DIRECTION: Filter these entries so that only lines with the word "from" remain.

ENTRIES:

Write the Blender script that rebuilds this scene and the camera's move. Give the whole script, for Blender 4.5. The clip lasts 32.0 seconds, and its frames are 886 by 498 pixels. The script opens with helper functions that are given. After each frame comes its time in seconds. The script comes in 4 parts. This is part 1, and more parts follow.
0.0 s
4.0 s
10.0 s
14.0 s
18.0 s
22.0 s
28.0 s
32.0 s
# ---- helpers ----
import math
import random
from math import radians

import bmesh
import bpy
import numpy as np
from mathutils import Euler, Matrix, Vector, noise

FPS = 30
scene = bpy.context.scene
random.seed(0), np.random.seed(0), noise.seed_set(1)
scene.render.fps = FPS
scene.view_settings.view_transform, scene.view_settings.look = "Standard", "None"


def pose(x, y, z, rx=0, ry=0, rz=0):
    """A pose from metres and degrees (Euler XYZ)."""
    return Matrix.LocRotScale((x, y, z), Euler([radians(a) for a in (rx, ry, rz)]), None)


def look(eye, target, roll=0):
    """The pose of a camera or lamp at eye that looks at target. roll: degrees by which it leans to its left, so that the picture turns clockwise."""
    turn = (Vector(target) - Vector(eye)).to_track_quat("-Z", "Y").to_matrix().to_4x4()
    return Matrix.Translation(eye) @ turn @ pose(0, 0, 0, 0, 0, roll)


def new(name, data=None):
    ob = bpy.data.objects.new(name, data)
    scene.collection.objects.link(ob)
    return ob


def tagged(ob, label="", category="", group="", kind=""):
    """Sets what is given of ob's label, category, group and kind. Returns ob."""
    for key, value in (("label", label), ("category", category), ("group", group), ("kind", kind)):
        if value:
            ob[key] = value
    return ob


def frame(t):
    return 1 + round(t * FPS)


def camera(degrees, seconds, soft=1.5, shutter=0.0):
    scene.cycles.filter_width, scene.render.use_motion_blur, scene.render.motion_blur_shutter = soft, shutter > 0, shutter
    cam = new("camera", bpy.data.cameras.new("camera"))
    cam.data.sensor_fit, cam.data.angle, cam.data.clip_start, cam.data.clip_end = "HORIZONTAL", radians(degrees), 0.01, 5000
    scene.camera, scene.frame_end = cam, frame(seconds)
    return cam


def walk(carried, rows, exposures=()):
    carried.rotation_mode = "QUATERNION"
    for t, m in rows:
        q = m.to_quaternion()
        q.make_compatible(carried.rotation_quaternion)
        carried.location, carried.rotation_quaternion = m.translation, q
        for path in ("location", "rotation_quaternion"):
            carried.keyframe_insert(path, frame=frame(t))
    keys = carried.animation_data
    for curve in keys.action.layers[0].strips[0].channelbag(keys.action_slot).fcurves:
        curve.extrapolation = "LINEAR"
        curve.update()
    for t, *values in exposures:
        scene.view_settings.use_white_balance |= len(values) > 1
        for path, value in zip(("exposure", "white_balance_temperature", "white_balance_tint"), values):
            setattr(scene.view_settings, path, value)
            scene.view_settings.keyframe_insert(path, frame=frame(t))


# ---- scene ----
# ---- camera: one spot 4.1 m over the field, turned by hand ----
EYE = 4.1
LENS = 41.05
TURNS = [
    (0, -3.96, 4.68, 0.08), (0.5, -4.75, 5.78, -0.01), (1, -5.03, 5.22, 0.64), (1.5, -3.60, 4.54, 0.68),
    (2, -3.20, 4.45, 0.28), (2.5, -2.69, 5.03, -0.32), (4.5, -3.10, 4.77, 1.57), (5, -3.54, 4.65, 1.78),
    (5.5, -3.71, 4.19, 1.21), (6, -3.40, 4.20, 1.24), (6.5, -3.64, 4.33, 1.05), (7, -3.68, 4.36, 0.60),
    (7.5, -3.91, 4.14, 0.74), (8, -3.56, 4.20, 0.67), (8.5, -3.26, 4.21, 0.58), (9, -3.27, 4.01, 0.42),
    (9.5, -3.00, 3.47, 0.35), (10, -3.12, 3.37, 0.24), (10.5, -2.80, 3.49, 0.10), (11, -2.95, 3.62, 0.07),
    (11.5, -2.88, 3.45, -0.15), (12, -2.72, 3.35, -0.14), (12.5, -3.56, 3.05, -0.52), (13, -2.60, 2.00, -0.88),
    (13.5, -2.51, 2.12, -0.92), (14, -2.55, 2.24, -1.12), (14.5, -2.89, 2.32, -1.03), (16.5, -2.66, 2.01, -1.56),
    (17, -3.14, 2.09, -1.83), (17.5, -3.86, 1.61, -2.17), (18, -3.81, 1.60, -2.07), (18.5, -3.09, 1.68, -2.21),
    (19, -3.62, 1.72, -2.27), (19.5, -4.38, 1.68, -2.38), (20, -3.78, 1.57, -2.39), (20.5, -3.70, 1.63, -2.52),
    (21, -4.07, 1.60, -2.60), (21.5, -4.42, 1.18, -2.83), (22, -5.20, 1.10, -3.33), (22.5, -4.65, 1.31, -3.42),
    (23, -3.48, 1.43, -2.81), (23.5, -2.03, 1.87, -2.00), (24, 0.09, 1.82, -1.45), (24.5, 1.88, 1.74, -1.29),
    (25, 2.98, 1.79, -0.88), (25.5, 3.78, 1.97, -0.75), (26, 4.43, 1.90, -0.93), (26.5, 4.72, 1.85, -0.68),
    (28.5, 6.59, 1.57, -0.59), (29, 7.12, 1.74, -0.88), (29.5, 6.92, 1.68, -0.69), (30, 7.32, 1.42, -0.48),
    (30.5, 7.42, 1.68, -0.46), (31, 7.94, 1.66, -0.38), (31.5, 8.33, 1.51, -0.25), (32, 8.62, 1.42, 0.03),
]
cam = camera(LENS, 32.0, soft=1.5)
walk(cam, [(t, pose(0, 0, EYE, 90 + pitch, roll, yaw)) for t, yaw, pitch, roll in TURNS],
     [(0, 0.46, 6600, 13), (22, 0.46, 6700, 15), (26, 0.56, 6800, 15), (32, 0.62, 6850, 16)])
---
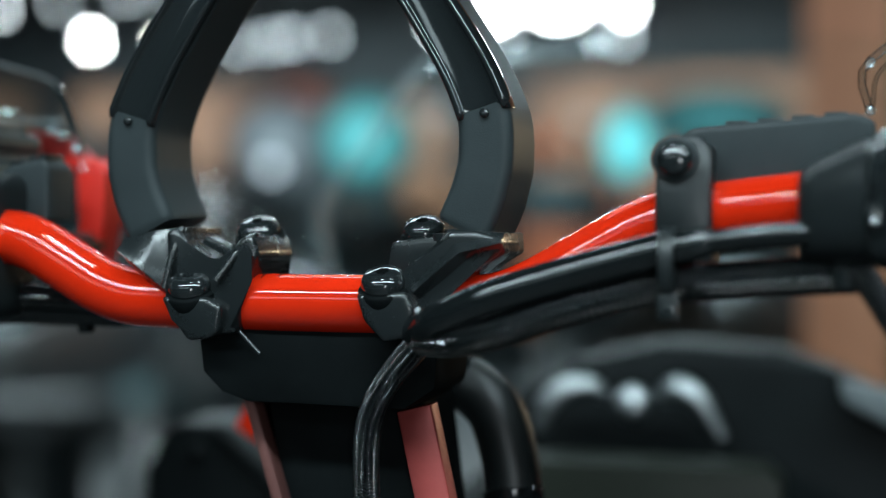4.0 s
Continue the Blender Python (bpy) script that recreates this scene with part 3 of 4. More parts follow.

ANSWER TO THE TASK:
from math import radians
from mathutils import Euler, Matrix, Vector, noise
    """A pose from metres and degrees (Euler XYZ)."""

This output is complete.